Commercial Real Estate
A Commercial Real Estate loan requires real estate to be put up as collateral and the size of the loan is based upon the value of the collateral. The credit score of the borrower is also important and will be taken into consideration. The real estate must be commercial and includes industrial buildings, office buildings, warehouses or retail space. Because of the wide variety of real estate that can be used as collateral the size of the loans and their interest rates can and will vary greatly.
Equipment Financing is meant for businesses that need expensive equipment to produce their products and services but can’t afford to purchase them on their own. This type of loan can be used to buy new equipment, leases equipment or to get cash against already paid off equipment. To be approved for Equipment Financing there must be collateral to put up, credit scores will be checked and the financial history and worth of the business will be evaluated.
Line of Credit
A line of credit refers to a business credit card or overdrafts for business bank accounts. They are usually a couple thousand dollars but can go as high as a hundred thousand dollars in certain situations. Credit score, credit history and debt ratios will all be reviewed in the approval process and interest rates vary depending on the borrower.

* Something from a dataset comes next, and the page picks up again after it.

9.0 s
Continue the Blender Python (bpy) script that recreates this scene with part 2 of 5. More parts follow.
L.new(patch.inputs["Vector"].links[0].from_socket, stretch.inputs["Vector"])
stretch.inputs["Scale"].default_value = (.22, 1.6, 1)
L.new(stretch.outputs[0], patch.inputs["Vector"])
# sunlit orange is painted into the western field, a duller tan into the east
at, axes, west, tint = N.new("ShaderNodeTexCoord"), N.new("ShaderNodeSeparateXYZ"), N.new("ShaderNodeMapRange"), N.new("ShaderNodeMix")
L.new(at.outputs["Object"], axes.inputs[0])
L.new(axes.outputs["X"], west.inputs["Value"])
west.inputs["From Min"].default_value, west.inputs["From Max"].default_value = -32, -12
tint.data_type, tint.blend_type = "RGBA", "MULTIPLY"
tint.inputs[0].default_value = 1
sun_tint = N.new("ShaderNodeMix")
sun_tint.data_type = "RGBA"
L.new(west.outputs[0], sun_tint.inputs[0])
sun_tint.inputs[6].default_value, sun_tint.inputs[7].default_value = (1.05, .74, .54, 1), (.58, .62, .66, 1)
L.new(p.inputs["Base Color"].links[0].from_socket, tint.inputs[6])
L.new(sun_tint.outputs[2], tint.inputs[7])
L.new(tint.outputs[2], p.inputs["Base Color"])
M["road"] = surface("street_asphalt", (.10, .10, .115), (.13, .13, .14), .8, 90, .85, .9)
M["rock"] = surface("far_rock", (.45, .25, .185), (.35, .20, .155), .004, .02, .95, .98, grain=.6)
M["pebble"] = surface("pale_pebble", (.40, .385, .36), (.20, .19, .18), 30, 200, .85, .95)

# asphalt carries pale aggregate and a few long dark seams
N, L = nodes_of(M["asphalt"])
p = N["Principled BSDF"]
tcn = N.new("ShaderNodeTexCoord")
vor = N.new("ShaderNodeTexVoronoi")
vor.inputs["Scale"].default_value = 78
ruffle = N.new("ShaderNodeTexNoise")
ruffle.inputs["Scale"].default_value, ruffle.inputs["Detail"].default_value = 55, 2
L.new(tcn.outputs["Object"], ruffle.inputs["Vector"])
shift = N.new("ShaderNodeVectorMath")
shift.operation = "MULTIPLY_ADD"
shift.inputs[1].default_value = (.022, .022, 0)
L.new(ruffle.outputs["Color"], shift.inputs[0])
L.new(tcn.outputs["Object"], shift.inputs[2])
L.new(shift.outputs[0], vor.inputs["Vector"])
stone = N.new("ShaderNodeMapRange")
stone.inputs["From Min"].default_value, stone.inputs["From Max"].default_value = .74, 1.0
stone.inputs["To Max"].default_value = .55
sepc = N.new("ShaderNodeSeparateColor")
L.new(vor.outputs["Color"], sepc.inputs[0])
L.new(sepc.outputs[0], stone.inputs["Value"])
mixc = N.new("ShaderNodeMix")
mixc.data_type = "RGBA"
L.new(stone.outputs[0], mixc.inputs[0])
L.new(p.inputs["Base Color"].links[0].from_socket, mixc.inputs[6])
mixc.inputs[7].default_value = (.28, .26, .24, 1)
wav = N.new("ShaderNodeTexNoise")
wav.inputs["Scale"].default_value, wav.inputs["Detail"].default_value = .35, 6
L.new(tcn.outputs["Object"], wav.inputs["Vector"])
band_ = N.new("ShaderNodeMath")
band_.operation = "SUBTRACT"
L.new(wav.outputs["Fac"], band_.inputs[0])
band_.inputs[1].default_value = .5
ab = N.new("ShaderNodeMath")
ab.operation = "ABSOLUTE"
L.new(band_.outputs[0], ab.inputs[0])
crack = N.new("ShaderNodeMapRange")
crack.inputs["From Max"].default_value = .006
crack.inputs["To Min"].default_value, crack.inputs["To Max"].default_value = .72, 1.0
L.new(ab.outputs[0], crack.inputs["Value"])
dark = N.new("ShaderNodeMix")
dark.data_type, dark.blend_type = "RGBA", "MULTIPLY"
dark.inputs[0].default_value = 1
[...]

Microloans generally come from non-profit organization that are set up to help new businesses, companies with low credit and minority run companies obtain small loans. These organizations provide government funding to businesses that are typically unable to obtain business loans from banks and more traditional lenders. Microloans and very small loans come with their own requirements and conditions set by the non-profit organizations, including collateral, business plans, financial projections and personal guarantee. These organizations not only provide loans they also offer training and assistance to new businesses that need help.
Peer to Peer Loans
Peer-to-peer loans are, simply put, when one person who is not associated with a bank or traditional financial institution loans money to another person who needs it. Peer-to-peer loans have been popularized by the Internet over the past several years as the Internet plays an integral role in the process. To apply for a peer-to-peer loan you have to sign up with an online network where investors can choose what businesses they want to invest in. Its relativity similar to a bank loan but without the rules and regulations that govern banks, because of this it’s a great option for businesses that need cash fast or those who don’t meet the qualifications for a bank loan.

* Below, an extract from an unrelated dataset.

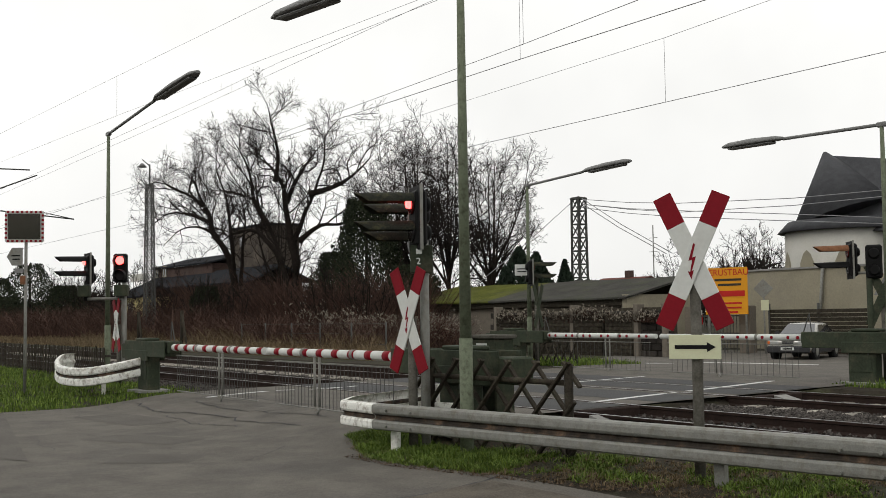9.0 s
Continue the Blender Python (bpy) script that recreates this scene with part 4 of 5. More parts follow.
wire_thing("feeder_line", [[(-170, 11.5, 13.5), (-50.5, 11.5, 9.9), (-34.7, 11.5, 9.46), (-23.2, 11.5, 9.12), (10, 11.5, 9.0)], [(-120, 13.5, 8.1), (-38.6, 13.5, 8.5), (-31, 13.5, 8.54), (-26.7, 13.5, 8.6), (-19, 13.5, 8.42), (20, 13.5, 8.6)], [(-120, 13.5, 7.8), (-38.6, 13.5, 8.24), (-30.1, 13.5, 8.33), (-20.9, 13.5, 8.45), (20, 13.5, 8.9)], [(-24, 11.3, 5.72), (-13.61, 11.3, 5.93), (-9.8, 11.3, 6.05), (20, 11.3, 7.0)]], (0.0042, 0.005, 0.005, 0.0055), "thin feeder cables beside the contact line", [((-34.68, 11.5, 9.46), (-34.68, 11.5, 8.15)), ((-13.61, 11.3, 5.93), (-13.61, 11.3, 7.5)), ((-30.9, 13.5, 8.54), (-30.9, 13.5, 8.75)), ((-30.1, 13.5, 8.33), (-30.1, 13.5, 8.6))])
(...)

Franchise loans are given to individuals for the specific purpose of purchasing a franchise. These types of loans are similar to typical business loans but have slightly less risk associated with them as a franchise usually comes with a solid customer base unlike a new business. This shouldn’t however stop you from performing the proper research beforehand as opening a franchise does come with some risk just like any business venture. You should pay particular attention to the needs and wants of potential customers in the location you plan to open your franchise, this should give you some idea about whether you’ll be successful or not.
The Small Business Administration (SBA) helps to provide small businesses with the money they need to run a successful business. These small companies are typically unable to obtain funding from other sources because of lack of experience. SBA loans are ensured by the government, this reduces the risk of the lender just in case a borrower defaults on the loan. A borrower should have a detailed business plan, financial projections and good credit before they apply for a SBA loan.
SBA 7a Loan
The Small Business Administration 7a loan program helps businesses with very specific needs and is only available for certain types of businesses that meet the requirements. This loan can be used to start a new business, purchase an already existing business or expand a business. The objective of the Small Business Administration 7a loan program is to inspire economic growth, through the financial support of businesses in underserviced communities.
Here are some of the loans available through the Small Business Administration 7a loan program.
- Special Purpose Loans Program: The loans in this program are meant for businesses that are affected by NAFTA .These are the loans available in this program: CAPLines, CAIP, Pollution Control and Employee Trusts.
- Express & Pilot Programs: These loan programs help borrowers in distressed communities, veterans and military staff. The application process is quicker, shorter and approval can take less than 36 hours.
- Export Loan Programs: This loan is meant to provide capital to small business to help them expand, grow and allow for more exporting in hopes of creating more jobs.
- Rural Business Loans: This loan is given to small rural businesses that need help with growth. The loan application process is made quicker and simpler so that the loans can be awarded as soon as possible therefore allowing the business to benefit right away.
SBA ARC Loan
Small Business Administration ARC loans are a part of the 2009 American Recovery and Reinvestment Act and are designed to help out businesses that have been hit by financial hardship. The goal is help them stay open and sustain jobs. To qualify for an ARC loan a business must be having difficulty making payments on a business loan because of present financial issues. The business must also be able to prove that it has been profitable in the past and can be again in the future. If your business is currently going through financial issues it’s worth your time to do some research and look into applying for an ARC loan, it could end up being the help you need to save your company.
SBA 504 Loans
Small Business Administration 504 loans help small businesses that need long term and fixed rate funding to expand or modernize. A 504 loan should be used to obtain a major fixed asset such as:
- Real estate or property
- Remodeling, renovations or upgrades of current facilities or property
- Equipment and machinery
The 504 loan is not a general purpose loan for businesses looking to do some improvements; therefore it’s important that you fall within the loan guidelines before you decide to apply.
Equity funding is not the same a obtaining other types of business funding like bank loans or lines of credit. Equity investors invest in your company and therefore become part owners. You don’t have to make monthly payments to equity investors; they get paid based on an agreed upon percentage, when your company goes public or is sold.
There are endless options for whatever type of financing your company needs, from lines of credit to equity funding you should definitely be able to find a great choice. All the options can seem overwhelming but as long as you do your research and take your time to make an informed decision your company will benefit and grow into the success you’ve worked hard for.